Rodin is best known for his piece, The Thinker, but in all of art history, Les Bourgeois de Calais is known to be one of the most historically famous sculptures ever created. During that period in time, France was losing the battle against England, and as the city of Calais struggled to hold their lines and defense of the city and castle, they fell into starvation. This was when Edward offered to spare the people of Calais if 6 of its top leaders would give themselves up, wear nooses around their necks, and give him the keys to the city and castle. The first of the volunteers was a wealthy town leader named Eustache de Saint Pierre, and he is seen in the piece leading the group to the city gates to be turned over to the crown. It wasn't until Philippa of Hainault, the wife of King Edward III, stepped in and persuaded her husband to show mercy for the sake of the unborn child, Thomas of Windsor (who, ironically, died 1 year after birth).

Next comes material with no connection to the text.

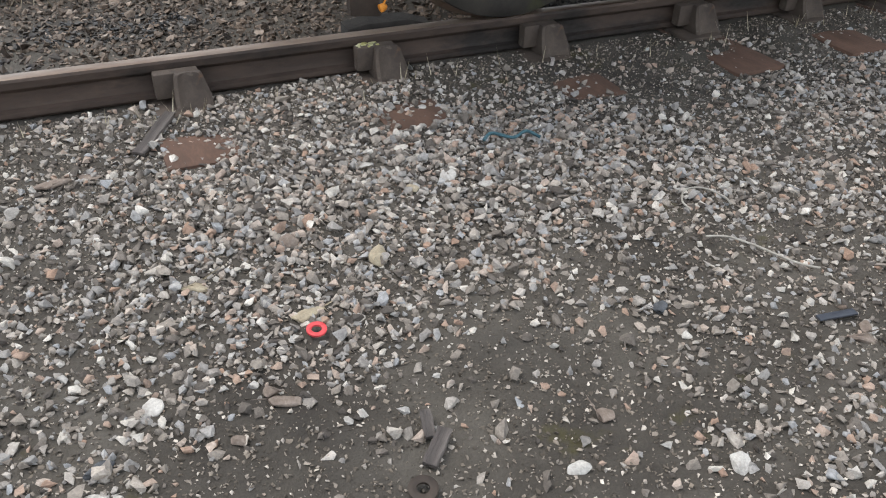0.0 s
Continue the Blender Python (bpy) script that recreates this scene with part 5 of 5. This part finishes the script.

I picked the Arland Williams story to highlight the significance of this piece because of the incredible amount of compassion and sacrifice he showed in order that others might live. Had he grabbed the rope and held on, who knows? Perhaps the woman seen struggling in the ice would have died instead. Much like Arland and all of the life he still had ahead him, Saint Pierre and the others were also willing to give it all up for strangers. It's even more astonishing to comprehend when you think about the life Eustache must have had. He was rich, influential, and according to painting of him by artist Jean-Simon Berthélemy, he was handsome, powerful, and well-liked.
Stories of heroism are, nowadays, a dime-a-dozen. Yet, with each, I find myself blown away by the sheer level of compassion and self-sacrifice for the good of others - often strangers. From Medal of Honor recipients to men like Arland and Saint Pierre, I'm reminded of the inherent good in humanity that the world and media would otherwise have you believe didn't exist. Let's none of us forget that, and let's also never forget those who sacrificed their own lives in order that others may live.